A Writer and the "Right" Way

In his Monday post, Dean Wesley Smith talks about the wrong direction for a writer. Like many of his posts, this one hit home.

Dean sees the Critical Voice as one with the sole objective of stopping the Creative Voice from having fun. The Creative Voice is the little child in each writer who only wants to tell stories. Critical Voice is the adult who keeps trying to say what the child is writing isn't good or isn't up to some vague notion of what will sell. Worse, we might write ourselves into a corner and, not knowing how to get out of it, might trash thousands of words as we rewrite ourselves back onto the "right" road. Or, most recently for me, wondering whether or not to publish a story that doesn't quite match what I've published to date.

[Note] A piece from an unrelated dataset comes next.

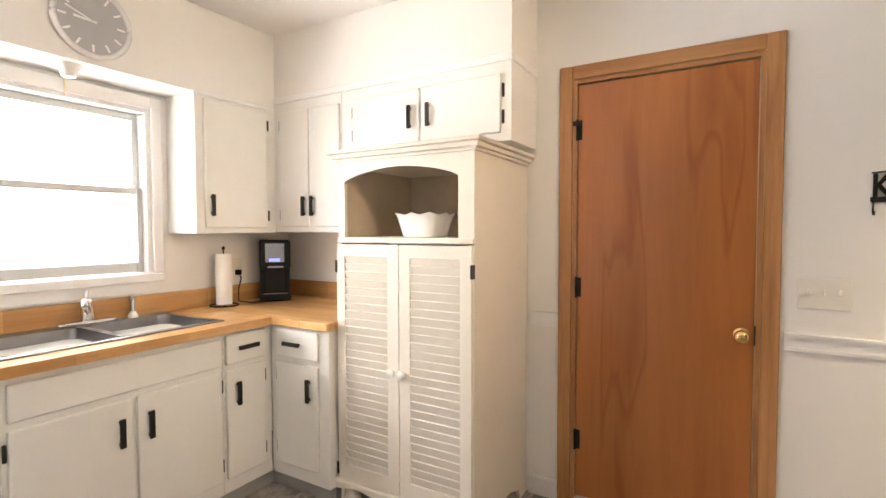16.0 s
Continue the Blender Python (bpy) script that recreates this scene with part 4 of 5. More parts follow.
# ---- kitchen ----
M_CAB = speckled("white_cabinet_paint", (0.80, 0.795, 0.77), 0.32, 3, 0.03, 0.1, 90)
M_CREAMPAINT = speckled("cream_pantry_paint", (0.76, 0.71, 0.635), 0.4, 4, 0.03, 0.08, 120)
M_PULL = speckled("black_pull", (0.014, 0.013, 0.012), 0.35, 30, 0.2, 0.1, 300, 0.3)
M_BLOCK = woody("butcher_block", (0.50, 0.26, 0.09), (0.72, 0.45, 0.2), "x", 1.0, 0.28, 0.05, 0, 0.3)
M_BLOCK_Y = woody("butcher_block_side", (0.50, 0.26, 0.09), (0.72, 0.45, 0.2), "y", 1.0, 0.28, 0.05, 0, 0.3)
def strips(m, turn):
    """Glued strips of slightly different tone."""
    v = coords(m, (1, 1, 1))
    v.node.inputs["Rotation"].default_value = (0, 0, radians(turn))
    b = nd(m, "TexBrick", Scale=1.0, Mortar_Size=0.0008, Brick_Width=0.45, Row_Height=0.042, Bias=0.0)
    b.offset = 0.37
    ln(m, v, b.inputs["Vector"])
    b.inputs["Color1"].default_value, b.inputs["Color2"].default_value = (1, 1, 1, 1), (0.74, 0.62, 0.52, 1)
    b.inputs["Mortar"].default_value = (0.5, 0.38, 0.28, 1)
    c = base(m)["Base Color"].links[0].from_socket
    mx = nd(m, "Mix")
    mx.data_type, mx.blend_type = "RGBA", "MULTIPLY"
    mx.inputs["Factor"].default_value = 1.0
    ln(m, c, mx.inputs["A"])
    ln(m, b.outputs["Color"], mx.inputs["B"])
    ln(m, mx.outputs["Result"], base(m)["Base Color"])


strips(M_BLOCK, 0)
strips(M_BLOCK_Y, 90)
XW, YS, YN = -3.474, 1.43, 5.88
setting("soffit_west", box(XW, -3.16, YS, 3.169, 2.065, H - 0.001), M_WALL, "white painted soffit above the cabinets", "soffit")
setting("soffit_south", box(-3.16, -0.711, YS, 1.68, 2.01, H - 0.001), M_WALL, "white painted soffit over the window", "soffit")
setting("trim_soffit_west", box(-3.16, -3.15, 1.68, 3.179, 2.046, 2.082, bev=0.003), M_TRIM, "white moulding under the soffit", "trim")
setting("trim_soffit_end", box(XW, -3.15, 3.169, 3.179, 2.046, 2.082, bev=0.003), M_TRIM, "white moulding round the soffit end", "trim")
setting("trim_soffit_south", box(-3.152, -2.655, 1.68, 1.688, 2.0, 2.024, bev=0.003), M_TRIM, "white moulding under the soffit", "trim")


def rail(name, axis, face, a0, a1, sign):
    bm = bmesh.new()
    for z0, z1, d in ((0.848, 0.862, 0.014), (0.862, 0.896, 0.009), (0.896, 0.905, 0.016), (0.905, 0.916, 0.024)):
        lo, hi = sorted((face, face + sign * d))
        bx(bm, *((lo, hi, a0, a1) if axis == "x" else (a0, a1, lo, hi)), z0, z1)
    setting(name, bm, M_TRIM, "white moulded chair rail", "trim")


rail("trim_rail_west", "x", XW, 4.178, 5.866, 1)
rail("trim_rail_west_corner", "x", XW, 3.15, 3.287, 1)
rail("trim_rail_north", "y", YN, XW + 0.024, -1.155, -1)
rail("trim_rail_end", "x", -1.155, YN - 0.024, 6.018, 1)
base_run("baseboard_kitchen_west", "x", XW, 4.178, 4.795, 1, 0.1)
base_run("baseboard_kitchen_corner", "x", XW, 3.14, 3.287, 1, 0.1)
base_run("baseboard_kitchen_north", "y", YN, XW, -1.155, -1)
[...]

Boy have I used that excuse more than once. And it has worked more than once. But like Dean wrote in his piece, how do we writers know we've gone in a wrong direction?

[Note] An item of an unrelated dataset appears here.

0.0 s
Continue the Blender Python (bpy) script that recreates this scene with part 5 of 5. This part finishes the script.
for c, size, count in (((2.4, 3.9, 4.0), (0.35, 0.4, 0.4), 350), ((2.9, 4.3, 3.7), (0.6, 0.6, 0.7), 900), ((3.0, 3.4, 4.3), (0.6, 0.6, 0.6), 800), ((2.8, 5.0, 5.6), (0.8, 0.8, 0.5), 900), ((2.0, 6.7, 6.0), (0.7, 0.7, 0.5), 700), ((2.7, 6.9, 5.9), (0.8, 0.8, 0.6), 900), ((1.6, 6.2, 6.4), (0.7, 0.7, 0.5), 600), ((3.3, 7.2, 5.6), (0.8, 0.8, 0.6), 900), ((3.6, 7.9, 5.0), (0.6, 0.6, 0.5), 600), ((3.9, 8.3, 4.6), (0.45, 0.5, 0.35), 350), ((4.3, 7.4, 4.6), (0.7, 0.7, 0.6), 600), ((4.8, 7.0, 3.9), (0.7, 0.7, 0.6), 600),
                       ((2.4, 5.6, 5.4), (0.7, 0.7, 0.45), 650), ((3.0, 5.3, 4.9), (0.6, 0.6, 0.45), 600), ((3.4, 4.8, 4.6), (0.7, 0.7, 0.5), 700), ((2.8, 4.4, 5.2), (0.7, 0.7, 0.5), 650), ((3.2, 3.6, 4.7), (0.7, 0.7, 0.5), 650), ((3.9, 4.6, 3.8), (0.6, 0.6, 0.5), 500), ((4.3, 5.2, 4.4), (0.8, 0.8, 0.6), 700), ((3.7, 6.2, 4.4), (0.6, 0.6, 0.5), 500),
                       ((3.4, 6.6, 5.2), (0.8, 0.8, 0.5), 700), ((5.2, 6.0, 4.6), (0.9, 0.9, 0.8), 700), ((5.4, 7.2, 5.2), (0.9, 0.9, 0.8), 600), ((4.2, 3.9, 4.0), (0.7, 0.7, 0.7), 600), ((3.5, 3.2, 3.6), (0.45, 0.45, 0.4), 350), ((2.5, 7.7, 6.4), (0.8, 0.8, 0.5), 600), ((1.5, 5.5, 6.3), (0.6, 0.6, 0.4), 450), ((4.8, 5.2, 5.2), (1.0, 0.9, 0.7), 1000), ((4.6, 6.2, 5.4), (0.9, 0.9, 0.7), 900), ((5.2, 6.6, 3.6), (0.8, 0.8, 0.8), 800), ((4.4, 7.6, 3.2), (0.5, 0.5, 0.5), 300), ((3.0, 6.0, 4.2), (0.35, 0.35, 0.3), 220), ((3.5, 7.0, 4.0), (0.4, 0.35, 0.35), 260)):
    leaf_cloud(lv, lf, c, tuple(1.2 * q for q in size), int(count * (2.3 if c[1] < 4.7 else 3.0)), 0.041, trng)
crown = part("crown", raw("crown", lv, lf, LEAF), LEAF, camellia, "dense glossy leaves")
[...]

We don't. We have no clue what or how a reader will react to anything we've written. I recently had an experience like that.

When I posted the first chapter of a short story titled "Amber Alert" to my newsletter, I got some feedback. It was a different type of story, a modern crime story with a completely different vibe than the westerns or historical mysteries I usually write. I was actually a tad worried it wouldn't be greeted well. Granted, it wasn't going to stop me from publishing it, but I figured it might be a story that doesn't resonate.

Yet some folks really dug it. And they took the time to send me an email telling me so.

Looks like I was wrong. Why? Because a writer's job is to write stories. Promote those stories and get them out to readers. After that, it's out of a writer's hands. Then, and most crucially, write the next story.